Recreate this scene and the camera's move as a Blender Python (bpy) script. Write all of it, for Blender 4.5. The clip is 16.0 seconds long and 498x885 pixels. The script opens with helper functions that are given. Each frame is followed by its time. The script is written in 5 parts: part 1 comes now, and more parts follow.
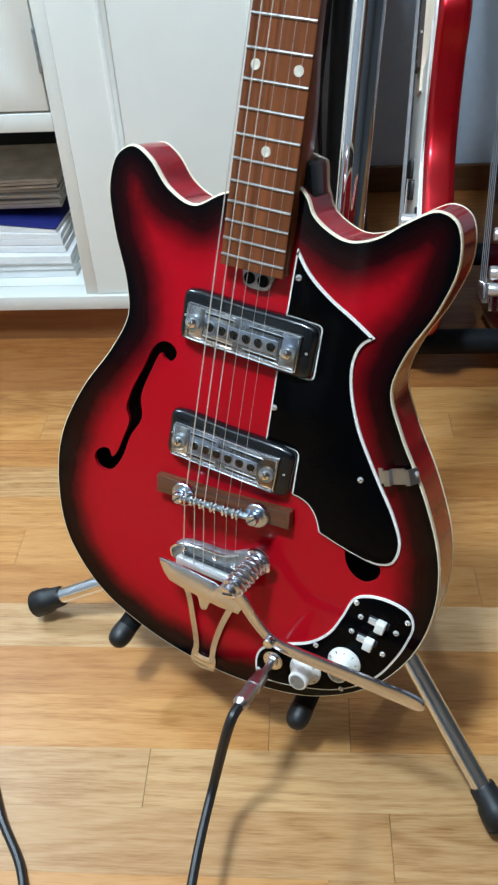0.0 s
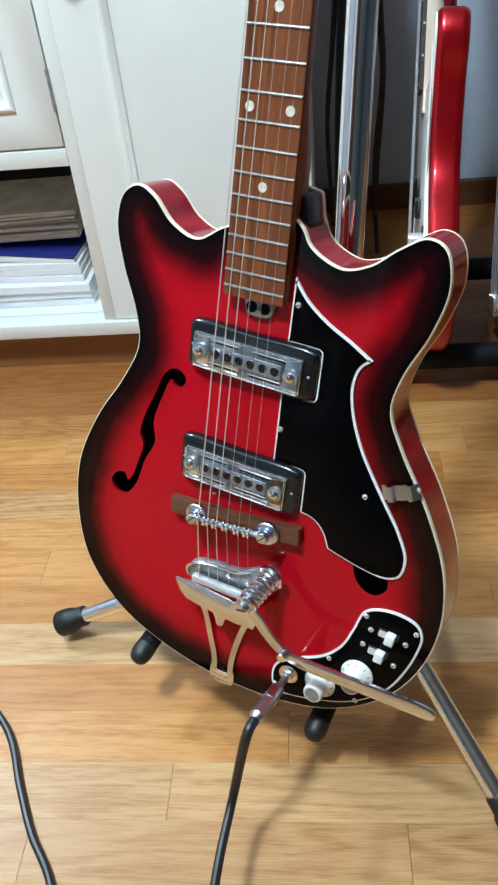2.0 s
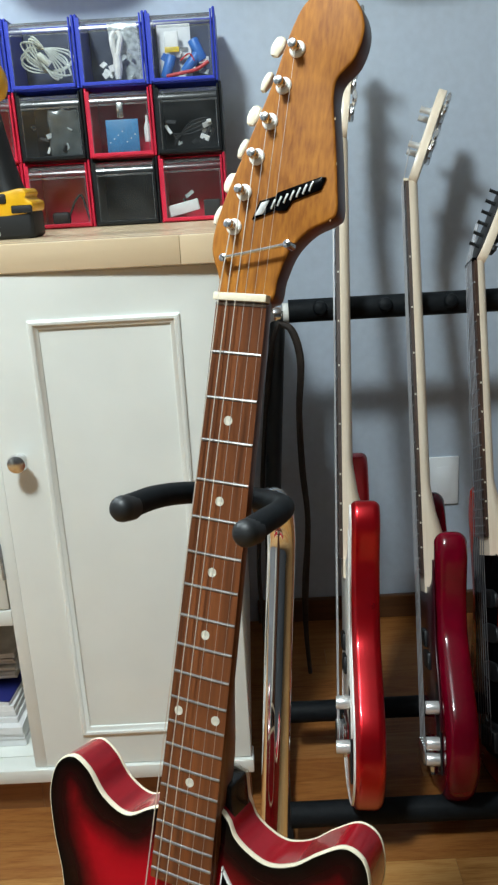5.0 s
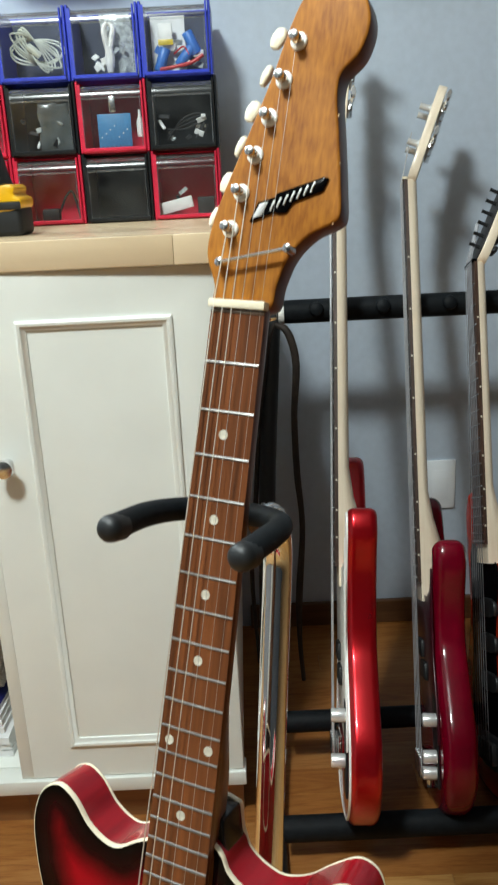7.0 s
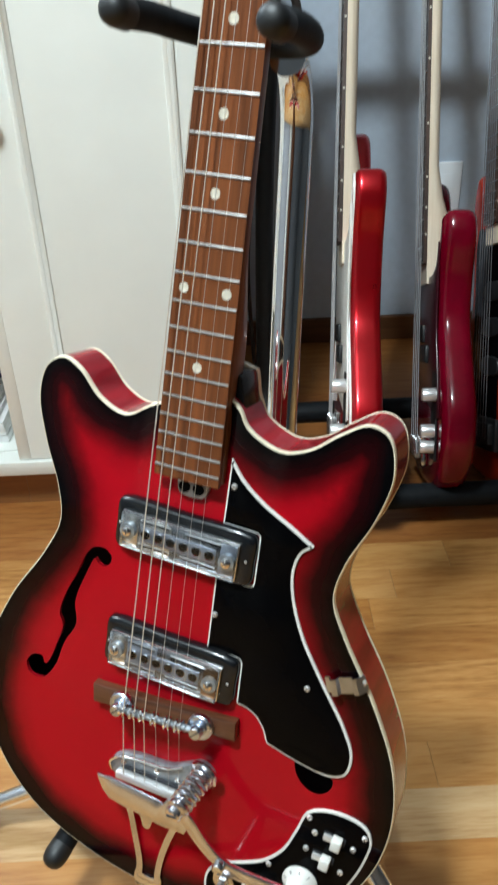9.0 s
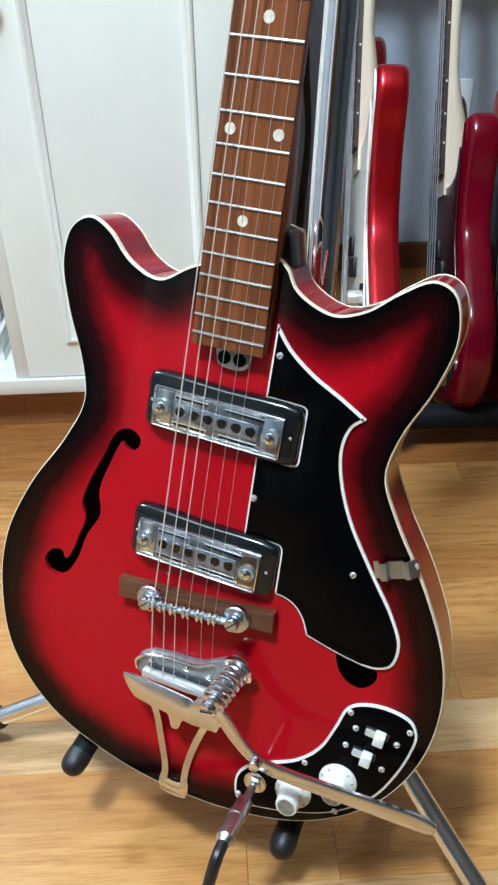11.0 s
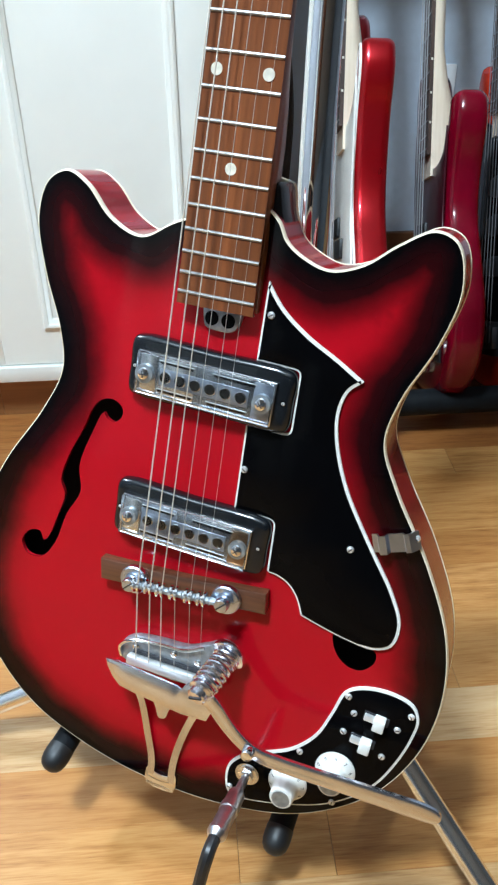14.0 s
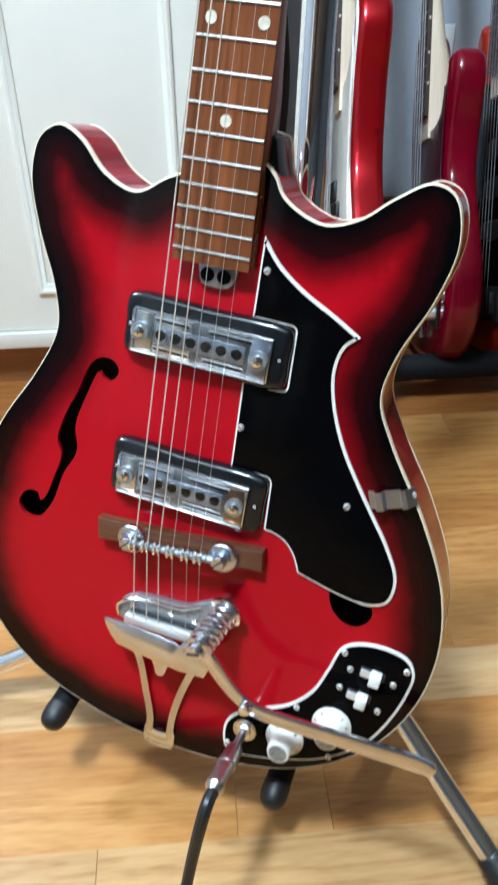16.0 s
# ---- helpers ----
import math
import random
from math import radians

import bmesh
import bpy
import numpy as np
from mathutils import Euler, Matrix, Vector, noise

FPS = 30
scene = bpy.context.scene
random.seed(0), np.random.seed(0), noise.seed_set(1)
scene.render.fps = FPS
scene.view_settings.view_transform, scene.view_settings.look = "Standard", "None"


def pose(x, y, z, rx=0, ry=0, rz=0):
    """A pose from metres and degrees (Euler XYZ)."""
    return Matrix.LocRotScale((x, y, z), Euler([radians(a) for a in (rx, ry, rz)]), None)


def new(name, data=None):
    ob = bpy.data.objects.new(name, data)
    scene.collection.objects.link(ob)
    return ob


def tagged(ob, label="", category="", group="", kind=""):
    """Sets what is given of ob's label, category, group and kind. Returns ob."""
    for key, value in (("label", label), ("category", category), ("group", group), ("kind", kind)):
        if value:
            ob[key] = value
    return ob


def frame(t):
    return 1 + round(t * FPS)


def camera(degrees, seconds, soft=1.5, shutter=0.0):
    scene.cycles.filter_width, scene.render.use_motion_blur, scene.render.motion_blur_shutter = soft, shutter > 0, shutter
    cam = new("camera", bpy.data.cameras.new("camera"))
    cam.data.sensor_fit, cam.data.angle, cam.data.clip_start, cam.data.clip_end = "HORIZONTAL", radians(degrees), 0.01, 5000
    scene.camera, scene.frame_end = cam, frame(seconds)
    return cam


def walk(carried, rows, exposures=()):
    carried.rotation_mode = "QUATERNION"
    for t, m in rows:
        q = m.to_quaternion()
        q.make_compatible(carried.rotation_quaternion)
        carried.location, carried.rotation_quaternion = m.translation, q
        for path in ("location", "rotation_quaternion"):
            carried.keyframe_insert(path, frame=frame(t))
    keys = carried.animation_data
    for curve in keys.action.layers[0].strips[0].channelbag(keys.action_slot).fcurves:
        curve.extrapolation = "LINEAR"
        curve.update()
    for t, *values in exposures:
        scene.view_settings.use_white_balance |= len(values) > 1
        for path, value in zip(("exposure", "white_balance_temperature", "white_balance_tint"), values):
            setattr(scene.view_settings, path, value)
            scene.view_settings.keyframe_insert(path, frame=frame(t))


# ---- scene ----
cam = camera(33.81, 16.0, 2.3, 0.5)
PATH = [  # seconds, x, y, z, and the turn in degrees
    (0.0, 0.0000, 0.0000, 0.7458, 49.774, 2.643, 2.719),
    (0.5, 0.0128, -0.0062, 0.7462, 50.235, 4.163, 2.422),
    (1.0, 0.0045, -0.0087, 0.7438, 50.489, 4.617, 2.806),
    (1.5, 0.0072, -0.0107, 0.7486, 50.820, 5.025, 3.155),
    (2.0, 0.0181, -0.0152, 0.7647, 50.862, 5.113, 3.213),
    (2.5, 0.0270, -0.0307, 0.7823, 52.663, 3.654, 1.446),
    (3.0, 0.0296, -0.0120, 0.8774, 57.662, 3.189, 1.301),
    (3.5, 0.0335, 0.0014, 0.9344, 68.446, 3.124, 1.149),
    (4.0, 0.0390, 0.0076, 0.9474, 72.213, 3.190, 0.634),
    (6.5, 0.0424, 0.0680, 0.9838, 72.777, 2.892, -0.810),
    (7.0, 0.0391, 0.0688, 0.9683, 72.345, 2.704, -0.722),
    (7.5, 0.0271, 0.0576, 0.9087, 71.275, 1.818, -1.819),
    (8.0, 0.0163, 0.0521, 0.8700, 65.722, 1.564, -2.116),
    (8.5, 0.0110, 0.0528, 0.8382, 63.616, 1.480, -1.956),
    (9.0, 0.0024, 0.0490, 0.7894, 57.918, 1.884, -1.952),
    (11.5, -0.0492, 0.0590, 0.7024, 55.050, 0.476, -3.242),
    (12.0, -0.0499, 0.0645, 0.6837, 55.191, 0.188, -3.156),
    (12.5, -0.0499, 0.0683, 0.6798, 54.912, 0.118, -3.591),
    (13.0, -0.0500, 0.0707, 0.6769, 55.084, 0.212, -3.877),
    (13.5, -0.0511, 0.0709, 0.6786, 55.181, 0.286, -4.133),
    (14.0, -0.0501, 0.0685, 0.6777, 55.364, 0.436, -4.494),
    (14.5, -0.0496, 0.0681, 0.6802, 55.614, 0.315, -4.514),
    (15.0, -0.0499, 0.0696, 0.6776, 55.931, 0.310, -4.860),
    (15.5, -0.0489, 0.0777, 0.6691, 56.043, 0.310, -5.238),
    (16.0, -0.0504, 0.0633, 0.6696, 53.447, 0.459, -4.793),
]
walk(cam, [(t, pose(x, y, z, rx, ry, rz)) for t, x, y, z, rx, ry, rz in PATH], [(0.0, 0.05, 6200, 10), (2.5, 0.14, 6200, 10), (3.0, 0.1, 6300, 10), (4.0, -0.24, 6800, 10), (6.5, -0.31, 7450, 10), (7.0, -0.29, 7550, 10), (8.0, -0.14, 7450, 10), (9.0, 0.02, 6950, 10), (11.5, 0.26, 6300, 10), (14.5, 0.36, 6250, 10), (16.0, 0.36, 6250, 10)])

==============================

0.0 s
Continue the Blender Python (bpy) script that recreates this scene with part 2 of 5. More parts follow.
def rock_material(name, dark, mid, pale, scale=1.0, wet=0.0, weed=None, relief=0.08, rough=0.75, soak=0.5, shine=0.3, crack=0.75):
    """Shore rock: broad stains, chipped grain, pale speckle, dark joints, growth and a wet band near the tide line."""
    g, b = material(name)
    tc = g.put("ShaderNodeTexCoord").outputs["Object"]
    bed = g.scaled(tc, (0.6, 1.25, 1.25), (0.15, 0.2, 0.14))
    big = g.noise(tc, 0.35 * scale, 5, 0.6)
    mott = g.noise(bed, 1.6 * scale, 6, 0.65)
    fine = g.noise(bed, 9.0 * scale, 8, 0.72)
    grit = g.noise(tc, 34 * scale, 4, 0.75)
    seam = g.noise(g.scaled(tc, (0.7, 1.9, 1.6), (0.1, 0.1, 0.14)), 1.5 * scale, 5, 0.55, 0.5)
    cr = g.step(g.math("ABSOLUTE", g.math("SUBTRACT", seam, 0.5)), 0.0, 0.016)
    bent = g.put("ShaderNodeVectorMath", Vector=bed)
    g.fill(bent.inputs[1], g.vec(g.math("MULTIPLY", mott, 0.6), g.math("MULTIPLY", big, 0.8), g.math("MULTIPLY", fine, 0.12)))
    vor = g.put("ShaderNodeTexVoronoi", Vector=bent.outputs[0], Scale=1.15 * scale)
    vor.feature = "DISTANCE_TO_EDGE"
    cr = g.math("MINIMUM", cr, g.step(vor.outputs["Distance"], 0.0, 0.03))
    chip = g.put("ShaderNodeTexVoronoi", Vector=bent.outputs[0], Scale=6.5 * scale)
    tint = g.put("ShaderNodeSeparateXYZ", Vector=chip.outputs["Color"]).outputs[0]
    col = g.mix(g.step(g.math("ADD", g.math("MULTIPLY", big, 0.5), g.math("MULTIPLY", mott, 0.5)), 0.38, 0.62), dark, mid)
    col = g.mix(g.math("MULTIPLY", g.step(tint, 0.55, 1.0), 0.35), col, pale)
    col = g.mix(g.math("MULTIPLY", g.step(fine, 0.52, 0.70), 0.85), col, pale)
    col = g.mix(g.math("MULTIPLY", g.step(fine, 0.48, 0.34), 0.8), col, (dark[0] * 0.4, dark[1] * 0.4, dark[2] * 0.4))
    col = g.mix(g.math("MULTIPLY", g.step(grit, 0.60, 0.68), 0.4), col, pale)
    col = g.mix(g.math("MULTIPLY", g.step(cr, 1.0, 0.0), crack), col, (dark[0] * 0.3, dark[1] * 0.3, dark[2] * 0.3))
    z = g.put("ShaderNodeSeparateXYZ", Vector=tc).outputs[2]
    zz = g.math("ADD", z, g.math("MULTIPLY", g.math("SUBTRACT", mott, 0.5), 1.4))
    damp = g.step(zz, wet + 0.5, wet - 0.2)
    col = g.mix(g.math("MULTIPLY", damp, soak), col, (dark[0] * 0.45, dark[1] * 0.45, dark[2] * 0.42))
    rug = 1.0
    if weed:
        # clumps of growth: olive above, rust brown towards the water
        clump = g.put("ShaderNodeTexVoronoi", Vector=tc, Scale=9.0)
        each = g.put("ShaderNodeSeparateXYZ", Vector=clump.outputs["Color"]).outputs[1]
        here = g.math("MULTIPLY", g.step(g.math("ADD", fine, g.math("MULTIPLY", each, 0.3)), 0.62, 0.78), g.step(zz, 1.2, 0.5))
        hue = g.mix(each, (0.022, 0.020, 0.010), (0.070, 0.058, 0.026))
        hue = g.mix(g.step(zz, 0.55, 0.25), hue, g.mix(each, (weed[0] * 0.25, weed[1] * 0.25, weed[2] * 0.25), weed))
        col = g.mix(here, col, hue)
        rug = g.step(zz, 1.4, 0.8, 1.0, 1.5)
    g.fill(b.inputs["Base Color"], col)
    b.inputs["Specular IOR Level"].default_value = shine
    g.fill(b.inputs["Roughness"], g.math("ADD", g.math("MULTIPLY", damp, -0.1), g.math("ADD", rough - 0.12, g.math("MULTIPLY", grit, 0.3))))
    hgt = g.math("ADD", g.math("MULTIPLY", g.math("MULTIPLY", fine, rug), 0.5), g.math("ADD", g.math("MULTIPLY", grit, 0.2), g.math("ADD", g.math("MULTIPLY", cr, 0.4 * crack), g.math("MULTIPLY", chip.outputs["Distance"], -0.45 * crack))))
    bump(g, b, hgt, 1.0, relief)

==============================

• **PROBLEM TO SOLVE**: Quote exactly what appears from the line containing "Recreate this scene" through the line containing "ob = bpy.data.objects.new(name, data)", both included, except for the pictures, and nothing more.

• **IN RESPONSE**:
Recreate this scene and the camera's move as a Blender Python (bpy) script. Write all of it, for Blender 4.5. The clip is 16.0 seconds long and 498x885 pixels. The script opens with helper functions that are given. Each frame is followed by its time. The script is written in 5 parts: part 1 comes now, and more parts follow.
0.0 s
2.0 s
5.0 s
7.0 s
9.0 s
11.0 s
14.0 s
16.0 s
# ---- helpers ----
import math
import random
from math import radians

import bmesh
import bpy
import numpy as np
from mathutils import Euler, Matrix, Vector, noise

FPS = 30
scene = bpy.context.scene
random.seed(0), np.random.seed(0), noise.seed_set(1)
scene.render.fps = FPS
scene.view_settings.view_transform, scene.view_settings.look = "Standard", "None"


def pose(x, y, z, rx=0, ry=0, rz=0):
    """A pose from metres and degrees (Euler XYZ)."""
    return Matrix.LocRotScale((x, y, z), Euler([radians(a) for a in (rx, ry, rz)]), None)


def new(name, data=None):
    ob = bpy.data.objects.new(name, data)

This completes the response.